Health & Fitness
Blog: Big Trouble in Little Mouths
Early visits to the pediatric dentist and their collaborative relationship with pediatric physicians can make a huge difference in your child's future. It's NEVER too early for a first visit.

So last Friday, newest practice team member Susan and I visited Temple City Christian Preschool for some pre-K dental screening and when TCDC and TCCP get together, watch out!
The kids were great and the staff was about as warm and reassuring as hot chocolate and a cold winter morning (like when we’re sub-60 degrees Fahrenheit around here.)
We’ve been checking the young scholars at Christian Preschool for several years now and with each successive appearance I’m feeling like some kind of front man for local orthodontists.
I’ve done dental screenings in local schools for years and the only difference I’ve seen in Temple City schools, as opposed to Third World jungle classrooms, is the jungle kids are totally adapted to their environment and don’t need orthodontists.
Here in the valley of allergens, we have an epidemic. At TCCP, at least 80% of the children I saw should start orthodontic care as early as age six.
Yeah, there were the usual several thumb-sucking generated open bites and some crowded primary teeth (meaning the adult teeth would also be crowded) BUT for every five young patients, four already had skeletal development discrepancies.
The developmental challenges showed up as narrow arches, steep palates, uneven profiles, and overbites that made lower anterior teeth virtually invisible in a closed mouth.
The cause of the distorted anatomical development is most often allergies. When a young immune system responds to allergies tonsils and adenoids get big and the airway disappears. What follows is adaptive swallowing and breathing that impacts oral and facial development, not to mention cognitive development and growth in general.
When little kids grind their teeth at night (you can hear it), it’s not because their boss is a jerk; their grinding actually helps open the ear canals to help relieve the pressure building up in the airway behind the tongue and soft palate.
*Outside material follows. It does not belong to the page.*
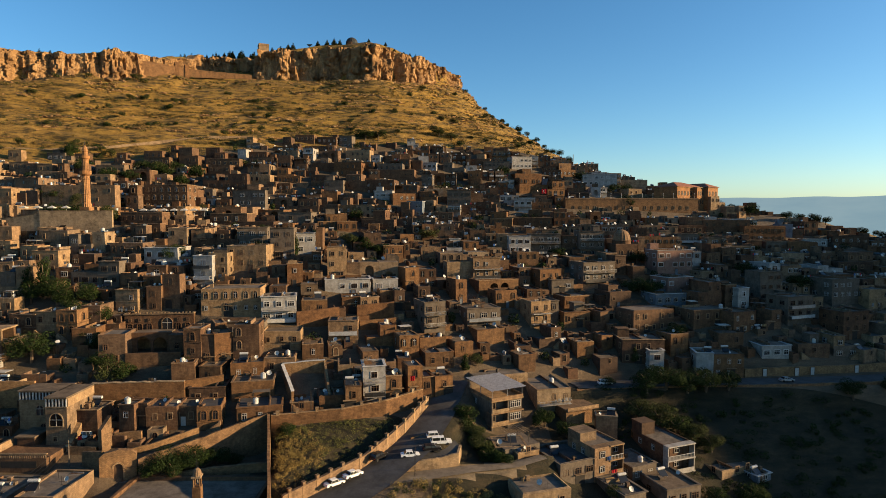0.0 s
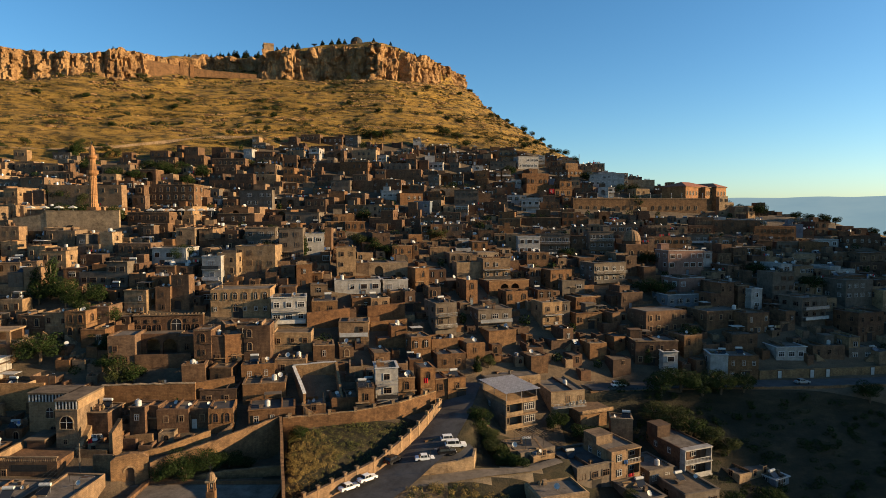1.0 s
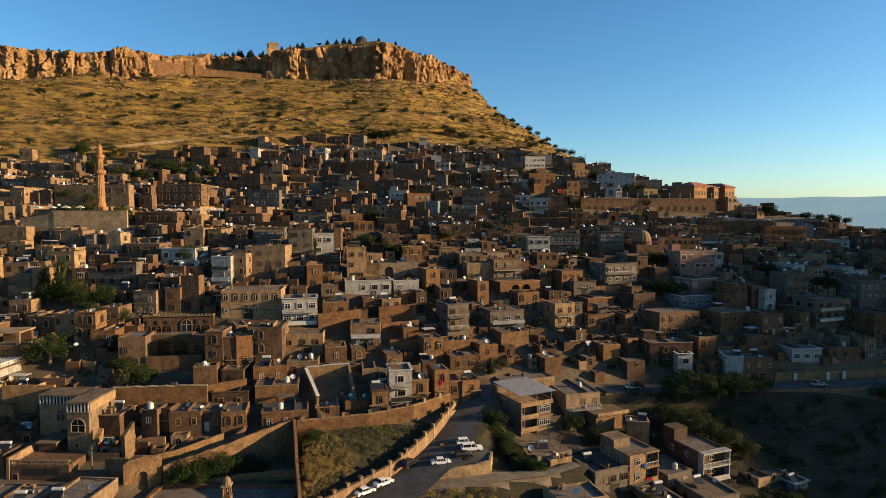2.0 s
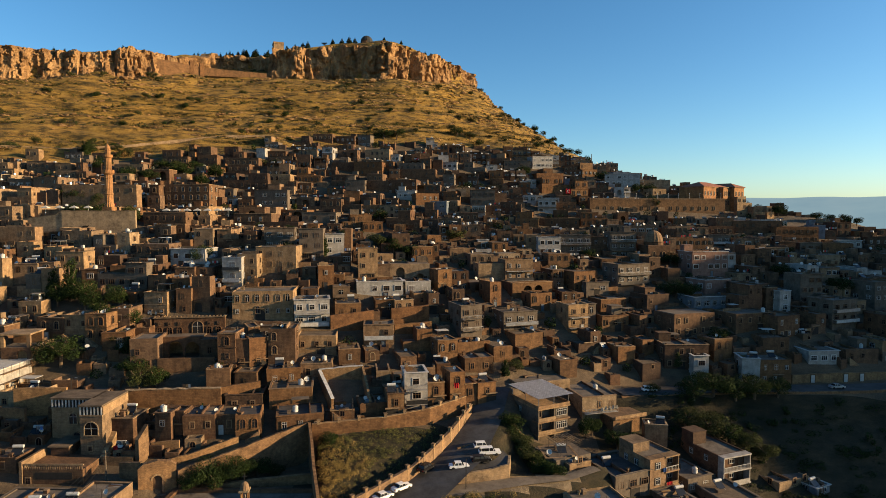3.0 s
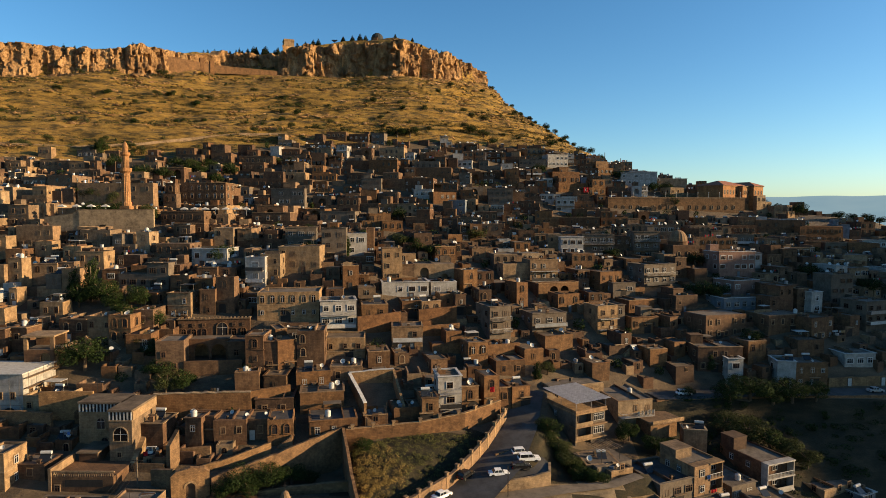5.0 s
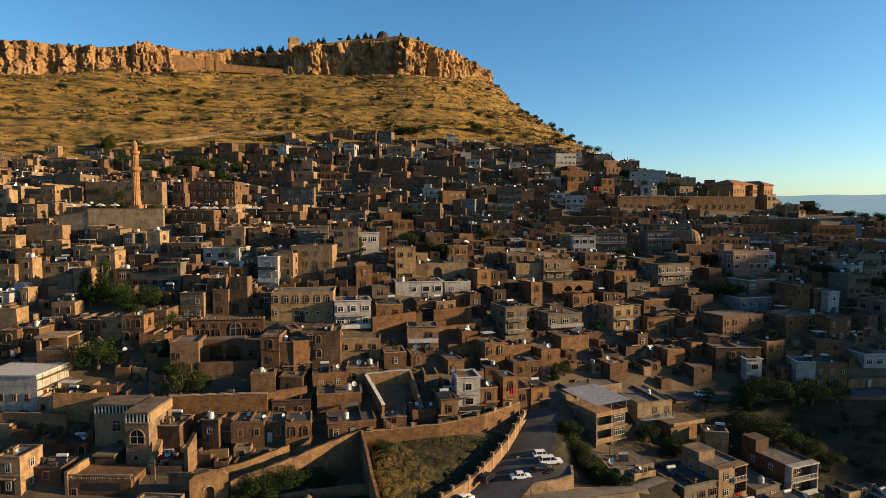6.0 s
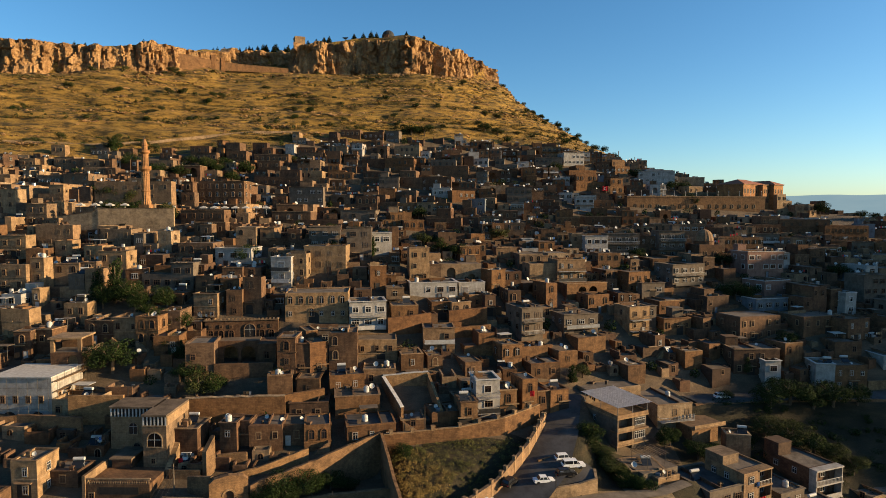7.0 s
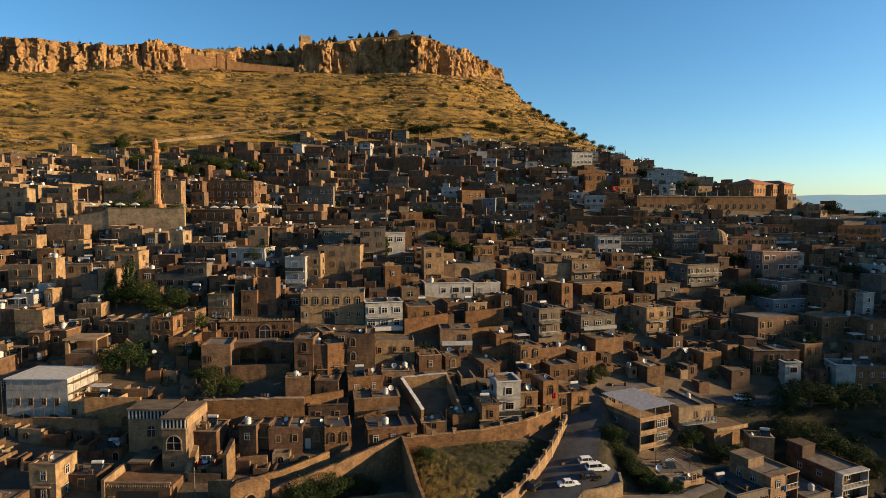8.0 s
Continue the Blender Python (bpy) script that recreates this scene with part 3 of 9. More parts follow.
def shell(bm, w, d, h, thick=0.32, drop=0.55, x=0.0, y=0.0, z=0.0, wob=0.17):
    """Four walls with a parapet round a sunken roof."""
    def ring(i, zz, j=0.0):
        return [bm.verts.new((x + sx * (w / 2 - i) + rnd.uniform(-j, j), y + (i if sy < 0 else d - i) + rnd.uniform(-j, j), zz + rnd.uniform(-j, j))) for sx, sy in ((-1, -1), (1, -1), (1, 1), (-1, 1))]
    a, b, c, e = ring(0, z), ring(0, z + h, wob), ring(thick, z + h, wob), ring(thick, z + h - drop)
    for p, q in ((a, b), (b, c), (c, e)):
        for k in range(4):
            n = (k + 1) % 4
            bm.faces.new((p[k], p[n], q[n], q[k]))


def cornice(bm, w, d, h, out=0.1, tall=0.16, x=0.0, y=0.0):
    """A moulding that runs round the walls in one piece."""
    def ring(o, z):
        return [bm.verts.new((x + sx * (w / 2 + o), y + (-o if sy < 0 else d + o), z)) for sx, sy in ((-1, -1), (1, -1), (1, 1), (-1, 1))]
    rings = [ring(-0.05, h - tall), ring(out, h - tall * 0.75), ring(out, h + 0.03), ring(-0.34, h + 0.03)]
    for p, q in zip(rings, rings[1:]):
        for k in range(4):
            n = (k + 1) % 4
            bm.faces.new((p[k], p[n], q[n], q[k]))


def face_taken(style):
    return style[1] == "b"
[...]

Like snoring in adults, the grinding is indicative of an ongoing struggle to breathe.
With adults, a comparable condition is obstructive sleep apnea, impacting some 20,000,000 Americans. Untreated adults lose an average eight years of life expectancy. Imagine the consequences for a growing, developing preschooler.
Early visits to the pediatric dentist (Arcadia pediatric Doc Eddie So and San Gabriel’s Toni Chen are awesome) and their collaborative relationship with pediatric physicians can make a huge difference in your child’s future. It’s NEVER too early for a first visit.